→ **EXERCISE DETAILS**
Set down, exactly as they appear, the lines from the line holding "8. More parts follow." through the line holding "all_in = np.ones(np.array(shape)", inclusive; output nothing outside that range.

*** DATA PROVIDED ***

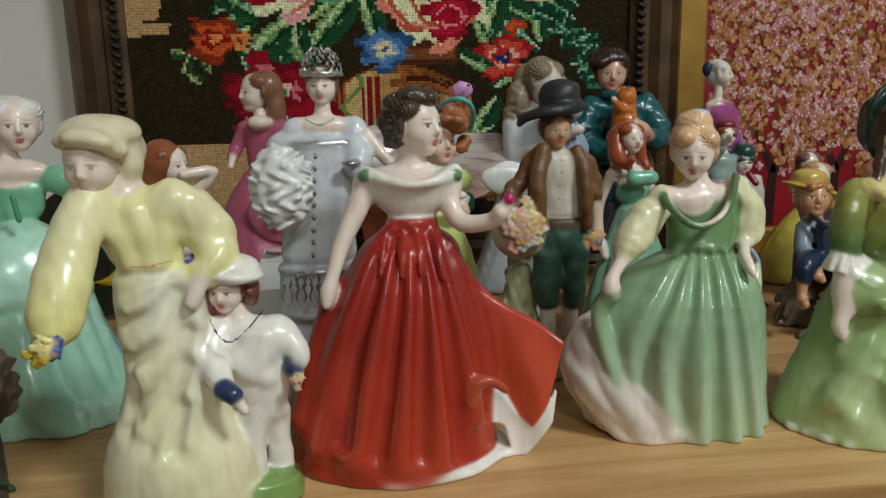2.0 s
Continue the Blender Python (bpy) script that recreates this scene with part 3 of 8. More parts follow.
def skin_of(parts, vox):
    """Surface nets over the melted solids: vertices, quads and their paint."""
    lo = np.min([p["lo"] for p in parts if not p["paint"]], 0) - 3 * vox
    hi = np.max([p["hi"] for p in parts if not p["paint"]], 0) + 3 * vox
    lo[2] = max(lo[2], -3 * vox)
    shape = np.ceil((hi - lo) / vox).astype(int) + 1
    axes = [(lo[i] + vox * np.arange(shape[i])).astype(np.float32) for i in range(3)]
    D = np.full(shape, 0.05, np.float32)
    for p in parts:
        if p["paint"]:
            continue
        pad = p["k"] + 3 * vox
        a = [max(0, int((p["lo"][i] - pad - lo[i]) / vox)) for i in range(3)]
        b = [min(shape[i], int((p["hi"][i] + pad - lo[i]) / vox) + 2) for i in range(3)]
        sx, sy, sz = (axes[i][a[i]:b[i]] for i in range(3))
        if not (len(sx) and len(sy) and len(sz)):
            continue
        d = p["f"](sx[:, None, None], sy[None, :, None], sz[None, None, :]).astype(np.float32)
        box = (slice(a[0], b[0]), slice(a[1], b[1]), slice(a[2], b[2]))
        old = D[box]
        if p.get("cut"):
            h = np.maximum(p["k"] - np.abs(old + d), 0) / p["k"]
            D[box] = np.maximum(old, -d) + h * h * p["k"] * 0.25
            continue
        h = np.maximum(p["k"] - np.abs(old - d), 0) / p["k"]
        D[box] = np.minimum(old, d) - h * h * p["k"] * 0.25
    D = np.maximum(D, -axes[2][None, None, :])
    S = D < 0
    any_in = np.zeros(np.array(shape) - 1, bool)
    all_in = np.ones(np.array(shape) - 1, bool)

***
*** DATA PROVIDED ***

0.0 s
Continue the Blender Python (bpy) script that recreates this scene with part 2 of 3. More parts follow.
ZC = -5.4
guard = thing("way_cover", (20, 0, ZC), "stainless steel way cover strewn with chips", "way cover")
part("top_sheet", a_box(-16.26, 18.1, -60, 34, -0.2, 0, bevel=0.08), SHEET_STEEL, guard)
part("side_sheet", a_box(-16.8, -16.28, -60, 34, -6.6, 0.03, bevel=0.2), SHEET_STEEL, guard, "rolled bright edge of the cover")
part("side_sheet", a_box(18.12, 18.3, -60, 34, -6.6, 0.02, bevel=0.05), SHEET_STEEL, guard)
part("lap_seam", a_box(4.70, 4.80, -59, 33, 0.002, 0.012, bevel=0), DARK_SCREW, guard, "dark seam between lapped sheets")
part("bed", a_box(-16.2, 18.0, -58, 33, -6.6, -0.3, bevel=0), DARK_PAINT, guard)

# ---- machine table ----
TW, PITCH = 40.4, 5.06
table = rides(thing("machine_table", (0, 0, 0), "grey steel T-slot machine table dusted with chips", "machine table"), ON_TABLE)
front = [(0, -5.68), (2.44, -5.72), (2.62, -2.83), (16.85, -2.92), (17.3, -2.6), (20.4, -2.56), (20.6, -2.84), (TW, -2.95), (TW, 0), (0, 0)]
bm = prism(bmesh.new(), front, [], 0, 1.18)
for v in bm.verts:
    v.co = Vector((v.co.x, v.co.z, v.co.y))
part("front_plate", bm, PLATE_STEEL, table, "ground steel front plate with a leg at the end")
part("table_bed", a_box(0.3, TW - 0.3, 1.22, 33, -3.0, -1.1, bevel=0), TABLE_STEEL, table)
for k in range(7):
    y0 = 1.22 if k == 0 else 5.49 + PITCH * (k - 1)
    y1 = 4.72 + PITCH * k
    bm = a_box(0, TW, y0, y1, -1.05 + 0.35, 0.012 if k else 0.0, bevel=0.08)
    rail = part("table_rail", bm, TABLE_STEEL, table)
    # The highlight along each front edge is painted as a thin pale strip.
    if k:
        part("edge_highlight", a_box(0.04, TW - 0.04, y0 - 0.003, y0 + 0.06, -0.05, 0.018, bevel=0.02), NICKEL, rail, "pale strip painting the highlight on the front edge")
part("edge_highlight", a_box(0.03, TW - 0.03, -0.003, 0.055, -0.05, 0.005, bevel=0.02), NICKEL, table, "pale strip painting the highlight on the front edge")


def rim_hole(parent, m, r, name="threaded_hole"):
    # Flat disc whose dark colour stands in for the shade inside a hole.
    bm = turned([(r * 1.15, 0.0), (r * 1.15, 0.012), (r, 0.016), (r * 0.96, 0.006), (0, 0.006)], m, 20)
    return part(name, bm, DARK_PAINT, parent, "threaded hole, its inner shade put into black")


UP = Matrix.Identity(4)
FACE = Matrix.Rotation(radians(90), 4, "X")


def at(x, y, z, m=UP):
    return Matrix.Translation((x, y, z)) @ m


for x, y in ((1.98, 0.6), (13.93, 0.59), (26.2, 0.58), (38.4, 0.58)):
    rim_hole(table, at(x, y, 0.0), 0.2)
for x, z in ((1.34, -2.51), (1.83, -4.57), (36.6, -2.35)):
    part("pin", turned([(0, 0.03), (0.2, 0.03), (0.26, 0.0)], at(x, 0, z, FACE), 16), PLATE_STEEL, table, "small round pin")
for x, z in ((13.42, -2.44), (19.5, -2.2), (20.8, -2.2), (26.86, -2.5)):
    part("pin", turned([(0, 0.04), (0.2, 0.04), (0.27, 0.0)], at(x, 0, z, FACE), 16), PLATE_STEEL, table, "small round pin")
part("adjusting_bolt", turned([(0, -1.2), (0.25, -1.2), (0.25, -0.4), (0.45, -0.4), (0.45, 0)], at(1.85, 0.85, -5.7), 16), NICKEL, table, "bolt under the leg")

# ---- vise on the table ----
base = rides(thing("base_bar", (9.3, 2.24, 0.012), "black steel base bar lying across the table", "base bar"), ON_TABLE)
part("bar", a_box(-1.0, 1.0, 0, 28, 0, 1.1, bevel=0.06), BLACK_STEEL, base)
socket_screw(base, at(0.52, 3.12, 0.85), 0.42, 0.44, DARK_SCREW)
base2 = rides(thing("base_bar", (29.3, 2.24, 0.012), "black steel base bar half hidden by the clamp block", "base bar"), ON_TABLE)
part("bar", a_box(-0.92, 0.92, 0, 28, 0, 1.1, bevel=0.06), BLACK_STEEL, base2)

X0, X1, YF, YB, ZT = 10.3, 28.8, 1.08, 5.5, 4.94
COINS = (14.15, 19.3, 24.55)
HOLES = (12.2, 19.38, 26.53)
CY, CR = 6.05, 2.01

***

→ **FULL ANSWER**
Continue the Blender Python (bpy) script that recreates this scene with part 3 of 8. More parts follow.
def skin_of(parts, vox):
    """Surface nets over the melted solids: vertices, quads and their paint."""
    lo = np.min([p["lo"] for p in parts if not p["paint"]], 0) - 3 * vox
    hi = np.max([p["hi"] for p in parts if not p["paint"]], 0) + 3 * vox
    lo[2] = max(lo[2], -3 * vox)
    shape = np.ceil((hi - lo) / vox).astype(int) + 1
    axes = [(lo[i] + vox * np.arange(shape[i])).astype(np.float32) for i in range(3)]
    D = np.full(shape, 0.05, np.float32)
    for p in parts:
        if p["paint"]:
            continue
        pad = p["k"] + 3 * vox
        a = [max(0, int((p["lo"][i] - pad - lo[i]) / vox)) for i in range(3)]
        b = [min(shape[i], int((p["hi"][i] + pad - lo[i]) / vox) + 2) for i in range(3)]
        sx, sy, sz = (axes[i][a[i]:b[i]] for i in range(3))
        if not (len(sx) and len(sy) and len(sz)):
            continue
        d = p["f"](sx[:, None, None], sy[None, :, None], sz[None, None, :]).astype(np.float32)
        box = (slice(a[0], b[0]), slice(a[1], b[1]), slice(a[2], b[2]))
        old = D[box]
        if p.get("cut"):
            h = np.maximum(p["k"] - np.abs(old + d), 0) / p["k"]
            D[box] = np.maximum(old, -d) + h * h * p["k"] * 0.25
            continue
        h = np.maximum(p["k"] - np.abs(old - d), 0) / p["k"]
        D[box] = np.minimum(old, d) - h * h * p["k"] * 0.25
    D = np.maximum(D, -axes[2][None, None, :])
    S = D < 0
    any_in = np.zeros(np.array(shape) - 1, bool)
    all_in = np.ones(np.array(shape) - 1, bool)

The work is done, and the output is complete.